This thread is frustrating. Everyone seems more interested in nitpicking the specifics of what OP is saying and are ignoring that a forum sends you your password (not an automatically generated one) in an email on registration.
Reversible hashed password storage isn’t meaningfully better than clear text.
- The key to reverse the hash is typically (necessarily) stored in the same infrastructure as the password. Bad actors with access to one have access to the combination.
- Even if an attacker fails to exfiltrate the key to the reversible hash, it’s typically only a matter of days at the most before they can reverse engineer it, and produce plain text copies of every password they obtained the hash of.
A reversible hash provides a paper thin layer of protection against accidental disclosure. A one way hash is widely considered the bare minimum for password storage.
Anyone claiming a password has been protected, and then being able to produce the original password, is justly subject to ridicule in security communities.

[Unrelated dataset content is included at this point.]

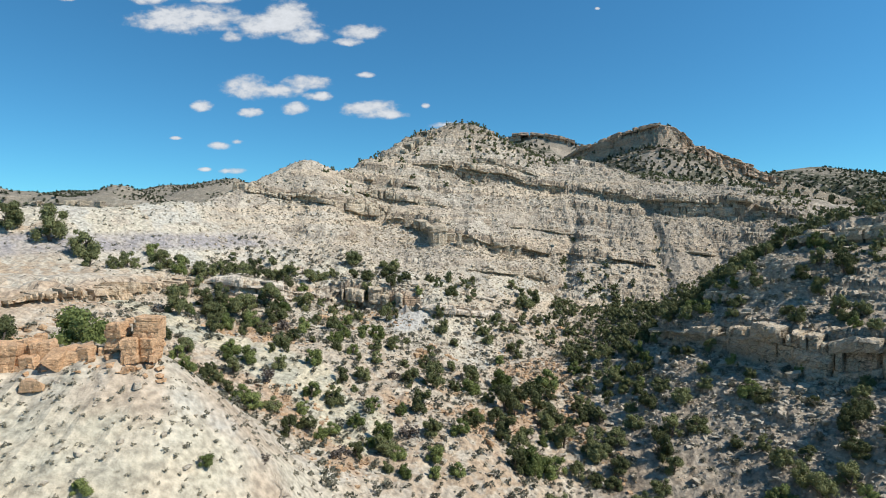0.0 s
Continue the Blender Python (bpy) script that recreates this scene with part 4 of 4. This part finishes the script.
def block_mesh(x, y, nx, ny, front, back, z0, z1, s, jut, seed, rnd, material, origin):
    """One block of a bed: a run of the cliff line with a broken, weathered front, closed all round."""
    n = len(x)
    tall = float(np.mean(z1 - z0))
    bands = int(np.clip(tall / 0.42, 2, 9))
    end = np.zeros(n)
    end[[0, -1]] = rnd.uniform(0.2, 0.9, 2) * jut
    rows = [(back + 0 * x, z0)]
    for k in range(bands + 1):
        f = k / bands
        z = z0 + f * (z1 - z0)
        worn = (0.30 if k == bands else 0.16 if k == 0 else 0.0) * min(1.0, tall) * rnd.uniform(0.5, 1.2)
        chip = jut * (0.5 * fbm(s, 1.7 * (z - origin[2]), 3.2, 4, seed) + 0.55 * fbm(s, 0.25 * (z - origin[2]), 2.4, 2, seed + 3) + 0.12 * rnd.normal(size=n))
        rows.append((front + worn + end + chip, z + (0.10 * rnd.normal(size=n) if k == bands else 0)))
    rows.append((back + 0 * x, z1 + 0.05))
    m = len(rows)
    v = (np.stack([np.stack([x + nx * off, y + ny * off, z + 0 * x], -1) for off, z in rows], 1) - origin).reshape(-1, 3)
    i = np.arange(n * m).reshape(n, m)
    j = np.roll(np.arange(m), -1)
    faces = np.stack([i[:-1], i[1:], i[1:][:, j], i[:-1][:, j]], -1).reshape(-1, 4)
    caps = [[i[q, 0], i[q, k], i[q, k + 1], i[q, m - 1]] for q in (0, n - 1) for k in range(1, m - 2)]
    return from_arrays("rock_block", v, np.concatenate([faces, np.array(caps)]), material)


def build_ledge(label, material, x, y, nx, ny, level, tall, beds, jut, rnd, long, hollow=1.0, deep=3.6):
    """A band of beds, bottom to top (share of the height, how far proud), each broken into blocks, along a line of places
    with their uphill normals. Hollows cut the beds below the cap."""
    cuts = np.concatenate([[0], np.cumsum([b[0] for b in beds])])
    cuts = cuts / cuts[-1]
    root = tagged(new("rock_ledge"), label, "rock ledge", "sandstone ledges")
    c = len(x) // 2
    root.location = (x[c], y[c], level[c])
    origin = np.array(root.location)
    n, seed = len(x), int(rnd.integers(1, 9000))
    s = np.concatenate([[0], np.cumsum(np.hypot(np.diff(x), np.diff(y)))])
    step = s[-1] / (n - 1)
    bend = 1.0 * jut * fbm(s, 0 * s, 9, 3, seed + 1)
    bite = 1.3 * hollow * smooth(0.0, 0.3, fbm(s, 0 * s, 10, 3, seed + 2))
    for j, (share, proud) in enumerate(beds):
        cap = j == len(beds) - 1
        stretch = 0.9 + 0.7 * fbm(s, 0 * s, 7, 2, seed + 5 + j)
        low = cuts[j] - (0.45 if j == 0 else 0) + (0.04 * fbm(s, 0 * s, 10, 2, seed + 30 + j) if j else 0)
        high = cuts[j + 1] + (0.04 * fbm(s, 0 * s, 10, 2, seed + 31 + j) if not cap else 0.05 * fbm(s, 0 * s, 5, 3, seed + 60))
        i = 0
        while i < n - 2:
            m = max(3, int(np.clip(rnd.exponential(0.7) + 0.2, 0, 2.2) * long * (0.5 + share) / step))
            k = min(n, i + m)
            if n - k < 3:
                k = n
            q = slice(i, k)
            here = float(tall[q].mean())
            lost = rnd.random() < (0.16 if cap else 0.05)
            lift = rnd.normal(0, 0.13) * min(1.0, 4 / here) if cap else 0.0
            if k - i >= 3 and here > 0.35 and not lost:
                tuck = rnd.normal(0, 0.16) * jut if rnd.random() < 0.75 else rnd.normal(0.3, 0.45) * jut
                front = -0.6 - proud * stretch[q] + bend[q] + tuck + (0 if cap else bite[q])
                z0, z1 = level[q] + tall[q] * (low if np.isscalar(low) else low[q]) - 0.5 * tall[q] - 0.03, level[q] + tall[q] * (high[q] + lift - 0.5)
                part("rock_block", block_mesh(x[q], y[q], nx[q], ny[q], front, 0.6 + deep, z0, np.maximum(z1, z0 + 0.12), s[q], jut, seed, rnd, material, origin), root)
            i = (k if rnd.random() < 0.35 else k - 1) if k < n else n
    return root


def ledge(key, label, material, beds, jut=0.5, seed=0, long=4.5, hollow=1.0, step=0.45, deep=3.6):
    rnd = np.random.default_rng(900 + seed)
    k = list(CLIFFS).index(key)
    line, reach, gaps = CLIFFS[key]
    pts = []
    for (ax, ay, ah), (bx, by, bh) in zip(line[:-1], line[1:]):
        m = max(2, int(math.hypot(bx - ax, by - ay) / step))
        pts += [(ax + (bx - ax) * i / m, ay + (by - ay) * i / m) for i in range(m)]
    pts = np.array(pts)
    x, y = soften(pts[:, 0], 3), soften(pts[:, 1], 3)
    tx, ty = np.gradient(x), np.gradient(y)
    ln = np.hypot(tx, ty)
    nx, ny = soften(-ty / ln, 4), soften(tx / ln, 4)
    d, s, h = along(line, x, y)
    level, tall = np.interp(s, *LEVELS[k]), h * vigour(k, s)
    offs = np.arange(-8, 8.01, 0.5)
    base = np.stack([base_height(x + nx * o, y + ny * o) for o in offs], 1) - level[:, None]
    to = soften(offs[np.argmin(np.abs(base) + 0.08 * np.abs(offs)[None], 1)], 3)
    x, y = x + nx * to, y + ny * to
    return build_ledge(label, material, x, y, nx, ny, level, tall, beds, jut, rnd, long, hollow, deep)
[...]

The one they were sending at registration was prior to hashing. It would not be reversible afterwards.
That’s technically less terrible, then.
Good for them. /s
Edited to add the /s for clarity, because the NIST recommended remediation in 2023 for emailing a password is “burn everything down and pretend the organization never existed”. /s
Again, adding that /s since that’s not actually what NIST says to do, and I am, at best, paraphrasing.